Calamity strikes at the Trafalgar 2. Land of Our Fathers is a mineshaft melodrama set in south Wales in 1979. Mrs Thatcher has entered Downing Street and an explosion in a water tunnel has trapped six colliers half a mile underground. Will they survive or not? The script begins as a quirky comedy with lots of offbeat dialogue. The writer, Chris Urch, has a knack for an eccentric gag but he overuses Alan Bennett’s trick of forcing laughs by getting senior characters to swear.

Then the story turns melodramatic. Long-suppressed secrets emerge between the older and younger miners. There’s lots of shouting. Then it all becomes whimsical. To pass the time, they play parlour games. They sing, too, being Welsh. Not just any old ditty either. They belt out an a capella version of ‘Pretty Vacant’ by the Sex Pistols with harmonisations thrown in.

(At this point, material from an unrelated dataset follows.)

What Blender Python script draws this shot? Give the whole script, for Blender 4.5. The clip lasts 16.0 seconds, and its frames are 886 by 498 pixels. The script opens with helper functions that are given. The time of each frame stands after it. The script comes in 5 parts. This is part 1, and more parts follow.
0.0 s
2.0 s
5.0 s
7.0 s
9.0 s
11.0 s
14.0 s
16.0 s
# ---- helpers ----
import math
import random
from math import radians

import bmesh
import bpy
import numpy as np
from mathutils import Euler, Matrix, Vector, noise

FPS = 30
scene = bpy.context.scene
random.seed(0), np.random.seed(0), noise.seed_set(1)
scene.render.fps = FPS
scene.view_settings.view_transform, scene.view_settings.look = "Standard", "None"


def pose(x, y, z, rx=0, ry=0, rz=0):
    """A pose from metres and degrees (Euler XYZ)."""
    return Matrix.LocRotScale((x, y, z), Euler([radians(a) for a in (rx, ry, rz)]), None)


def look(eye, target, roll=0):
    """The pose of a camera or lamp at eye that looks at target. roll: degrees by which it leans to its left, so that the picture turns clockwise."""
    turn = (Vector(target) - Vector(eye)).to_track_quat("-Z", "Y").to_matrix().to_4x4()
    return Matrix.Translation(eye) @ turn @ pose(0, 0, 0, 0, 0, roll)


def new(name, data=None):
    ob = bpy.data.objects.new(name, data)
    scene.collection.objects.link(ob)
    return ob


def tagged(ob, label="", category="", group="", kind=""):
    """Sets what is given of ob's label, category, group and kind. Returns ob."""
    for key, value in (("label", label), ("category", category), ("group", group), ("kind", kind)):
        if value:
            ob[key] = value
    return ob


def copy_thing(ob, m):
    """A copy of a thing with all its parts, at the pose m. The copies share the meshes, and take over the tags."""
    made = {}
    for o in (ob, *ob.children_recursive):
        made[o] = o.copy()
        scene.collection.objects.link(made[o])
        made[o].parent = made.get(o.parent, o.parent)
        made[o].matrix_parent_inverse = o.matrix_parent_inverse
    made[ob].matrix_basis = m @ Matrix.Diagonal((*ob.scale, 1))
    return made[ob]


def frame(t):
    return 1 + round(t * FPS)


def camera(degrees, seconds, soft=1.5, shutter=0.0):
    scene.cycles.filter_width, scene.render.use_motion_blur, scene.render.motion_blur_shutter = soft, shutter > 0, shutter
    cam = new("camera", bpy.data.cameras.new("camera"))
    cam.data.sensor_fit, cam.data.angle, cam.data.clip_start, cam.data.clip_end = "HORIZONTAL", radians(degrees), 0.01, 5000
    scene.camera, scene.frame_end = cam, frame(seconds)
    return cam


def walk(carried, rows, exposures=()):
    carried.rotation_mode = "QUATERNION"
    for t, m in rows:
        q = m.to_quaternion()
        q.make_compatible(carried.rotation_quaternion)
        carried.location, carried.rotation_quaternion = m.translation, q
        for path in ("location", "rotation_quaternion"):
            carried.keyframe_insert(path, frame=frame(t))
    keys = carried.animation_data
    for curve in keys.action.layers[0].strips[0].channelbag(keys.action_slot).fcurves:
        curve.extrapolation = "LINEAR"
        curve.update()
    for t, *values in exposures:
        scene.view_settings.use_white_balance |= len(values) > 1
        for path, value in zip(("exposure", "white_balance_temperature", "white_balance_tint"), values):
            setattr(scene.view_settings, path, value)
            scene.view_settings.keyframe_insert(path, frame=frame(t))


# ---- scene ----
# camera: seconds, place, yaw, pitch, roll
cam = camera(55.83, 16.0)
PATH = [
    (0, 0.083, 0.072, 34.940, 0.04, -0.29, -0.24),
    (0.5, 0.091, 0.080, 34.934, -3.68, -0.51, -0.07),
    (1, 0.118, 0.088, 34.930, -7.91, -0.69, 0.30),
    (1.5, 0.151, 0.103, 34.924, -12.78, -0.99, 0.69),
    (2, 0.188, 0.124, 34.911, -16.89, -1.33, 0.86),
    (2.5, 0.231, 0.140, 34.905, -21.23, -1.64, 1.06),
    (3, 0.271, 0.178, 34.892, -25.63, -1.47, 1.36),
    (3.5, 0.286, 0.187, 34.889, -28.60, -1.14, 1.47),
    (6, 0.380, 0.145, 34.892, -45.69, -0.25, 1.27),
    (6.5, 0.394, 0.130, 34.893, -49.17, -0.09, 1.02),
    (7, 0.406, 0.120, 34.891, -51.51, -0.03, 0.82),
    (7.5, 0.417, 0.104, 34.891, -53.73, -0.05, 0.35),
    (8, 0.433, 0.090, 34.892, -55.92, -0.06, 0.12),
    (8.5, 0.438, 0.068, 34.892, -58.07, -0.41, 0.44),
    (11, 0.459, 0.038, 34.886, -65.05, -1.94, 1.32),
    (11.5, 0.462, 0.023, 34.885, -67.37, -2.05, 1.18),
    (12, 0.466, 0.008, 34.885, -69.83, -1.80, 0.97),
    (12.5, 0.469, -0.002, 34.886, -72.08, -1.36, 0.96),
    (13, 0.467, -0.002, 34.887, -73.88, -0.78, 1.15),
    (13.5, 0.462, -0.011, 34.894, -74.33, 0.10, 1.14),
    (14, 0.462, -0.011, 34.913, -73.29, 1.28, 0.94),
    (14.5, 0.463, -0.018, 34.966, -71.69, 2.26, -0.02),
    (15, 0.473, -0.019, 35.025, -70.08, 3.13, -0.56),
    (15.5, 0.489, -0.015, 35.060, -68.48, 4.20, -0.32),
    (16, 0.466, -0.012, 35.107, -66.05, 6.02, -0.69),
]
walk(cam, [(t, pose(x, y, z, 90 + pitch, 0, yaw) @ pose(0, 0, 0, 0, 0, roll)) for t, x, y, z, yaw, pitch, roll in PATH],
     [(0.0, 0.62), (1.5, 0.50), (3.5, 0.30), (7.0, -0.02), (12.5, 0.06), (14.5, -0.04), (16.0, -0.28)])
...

Well, you would, wouldn’t you?

Then it gets macabre. One chap suggests they survive by eating a colleague who happens to be dead. For the next quarter of an hour everyone screams at each other. Result? Miner is off the menu but the characters are exactly where they were before the shouting started. Actors yelling dialogue may feel dramatic but it isn’t necessarily. It may just be rehearsed noise.

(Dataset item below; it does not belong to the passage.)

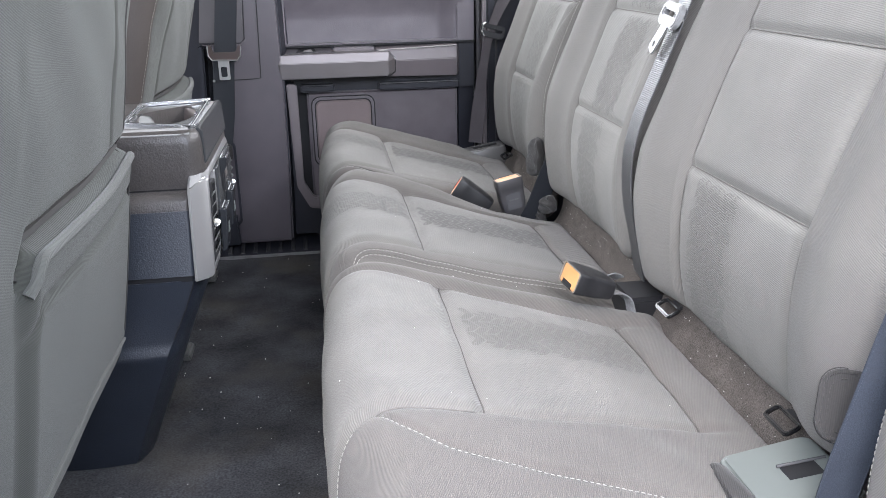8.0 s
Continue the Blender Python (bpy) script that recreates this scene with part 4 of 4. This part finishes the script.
# ---------------------------------------------------------------- front seats seen from behind
def front_seat(label, y0, y1, shift, seed):
    """A reclined seat back with a map pocket that dips in the middle."""
    line_xz = [(-0.325, 0.19), (-0.292, 0.197), (-0.277, 0.225), (-0.266, 0.29), (-0.25, 0.38), (-0.232, 0.486), (-0.212, 0.6), (-0.19, 0.72), (-0.178, 0.8), (-0.2, 0.83), (-0.24, 0.82), (-0.31, 0.7), (-0.37, 0.5), (-0.42, 0.32), (-0.425, 0.24), (-0.41, 0.2), (-0.37, 0.19)]
    line_xz = [(x + shift + 0.08 * max(z - 0.47, -0.2) * (1 if seed == 1 else 0), z) for x, z in line_xz]
    if seed == 2:
        line_xz = [(x, z if z > 0.3 else 0.3 - (0.3 - z) * 0.72) for x, z in line_xz]
    yc, half = (y0 + y1) / 2, (y1 - y0) / 2
    pocket_end = -0.005 if seed == 2 else y0 + 0.084

    def lip(Y):
        u = np.abs((Y - yc) / half)
        return 0.484 + 0.004 * step01(0.3, 0.9, u) if seed == 2 else 0.458 + 0.004 * u

    def off(X, Y, Z, S):
        Z = Z + 0.028 * step01(pocket_end + 0.03, pocket_end - 0.004, Y) ** 2 * (S < 0.75)
        rear = (S < 0.75) * step01(pocket_end - 0.01, pocket_end + 0.008, Y)
        u = (Y - yc) / half
        d = 0.004 * np.sin(13 * Z + 5 * Y) * np.sin(9 * Y) + 0.0013 * np.sin(40 * Y + 14 * Z + 2 * np.sin(20 * Z)) * step01(0.47, 0.53, Z)
        under = step01(0.004, -0.006, Z - lip(Y)) * rear * step01(0.2, 0.23, Z)
        d = d + under * ((0.016 if seed == 2 else 0.02) - 0.005 * np.abs(u))
        d = d + groove(Z - lip(Y) + 0.042, 0.006, 0.006) * rear
        d = d + groove(Z - lip(Y) - 0.009, 0.013, 0.008) * rear
        for k in (-0.62, 0.62):
            d = d + groove(u - k + 0.05 * np.sign(k) * (Z - 0.6) + 0.02 * np.sin(17 * Z), 0.0045, 0.018) * rear * (Z > lip(Y) + 0.01)
        return d - (0.004 if seed == 2 else 0.02) * u ** 4

    def pick(X, Y, Z, S):
        return np.where(Y < y0 + 0.028, 1, 0)

    body = Pillow(line_xz, y0, y1, 0.032, 0.004, off)
    ob = thing("car_seat", label, "car seat", "front seats", at=(-0.3 + shift, yc, 0.1))
    body.build([("seat_back", SEAT_BACK, ""), ("side_panel", SEAT_BACK_PANEL, "brown-grey vinyl side panel")], ob, pick, 1)
    zs = lambda z: float(body.s_of_z(z, 0.5))
    stitches("stitching", body, [(zs(z), y0 + 0.022) for z in (0.3, 0.4, 0.5, 0.58, 0.65, 0.72, 0.78)], ob, "pale seam stitching")
    ys = np.linspace(pocket_end, y1 - 0.03, 60)
    curl = lambda y: 0.028 * step01(pocket_end + 0.03, pocket_end - 0.004, y) ** 2
    path = [(zs(lip(y) - 0.003 - curl(y)), y) for y in ys]
    part("pocket_edge", tube([Vector(body.at(s, y, 0.002)) for s, y in path], 0.005, 8), PAD, ob, "padded pocket edge")
    part("welt", tube([Vector(body.at(zs(z), y1 - 0.036 - 0.012 * step01(0.5, 0.75, z), 0.0)) for z in np.linspace(0.27, 0.78, 40)], 0.0014, 6), PIPING, ob, "dark edge welt")
    part("hem", tube([Vector(body.at(zs(0.262) + 0.006 * math.sin(9 * y), y, 0.0015)) for y in np.linspace(y0 + 0.05, y1 - 0.04, 50)], 0.0022, 6), PAD, ob, "stitched lower hem")
    # dark cord above the lip paints the shade of the pocket's opening
    part("pocket_gap_shade", tube([Vector(body.at(zs(lip(y) + 0.007 - curl(y)), y, 0.002)) for y in ys], 0.0045, 6), PIPING, ob)
    # seat bottom and track
    part("seat_cushion", box(-0.85, -0.36 + shift, y0 + 0.02, y1 - 0.02, 0.12, 0.26, 0.04, 4), SEAT_BACK, ob)
    for y in (y0 + 0.06, y1 - 0.05):
        part("seat_track", box(-0.85, -0.29, y - 0.02, y + 0.02, 0.004, 0.03, 0.004), TRACK, ob, "grey metal seat track")
        part("track_foot", loft([[(-0.33, y - 0.032, 0.002), (-0.268, y - 0.032, 0.002), (-0.268, y + 0.032, 0.002), (-0.33, y + 0.032, 0.002)], [(-0.34, y - 0.03, 0.014), (-0.272, y - 0.03, 0.014), (-0.272, y + 0.03, 0.014), (-0.34, y + 0.03, 0.014)]], 0.003), TRACK, ob, "grey metal track foot")
        part("seat_riser", box(-0.7, -0.4, y - 0.015, y + 0.015, 0.03, 0.13, 0.004), DARK, ob)
    return ob


PAD = woven("pocket_edge_cloth", (0.08, 0.082, 0.075), pitch=0.0016, depth=0.2, contrast=0.08, coords="Object")
TRACK = material("seat_track_metal", (0.11, 0.112, 0.112), 0.45, metal=0.4, vary=0.15)
front_seat("olive-grey cloth front seat back with padded map pocket", 0.812, 1.34, -0.045, 1)
front_seat("grey cloth front seat back with map pocket and stitched seams", -0.13, 0.406, 0.003, 2)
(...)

This isn’t a bad first play but it shows signs of immaturity. Most glaring is the absence of Mrs Thatcher as a motif. The writer hoists it high in the opening scene but barely gives it a second glance thereafter. It’s obvious why. As the drama took shape in his mind it seemed a promising theme but it sank into irrelevance as soon as he started writing. A generous critic might hail the result as a masterstroke of retrospective symbolism: Mrs Thatcher is redundant and the miners aren’t. Unfortunately there aren’t too many generous critics.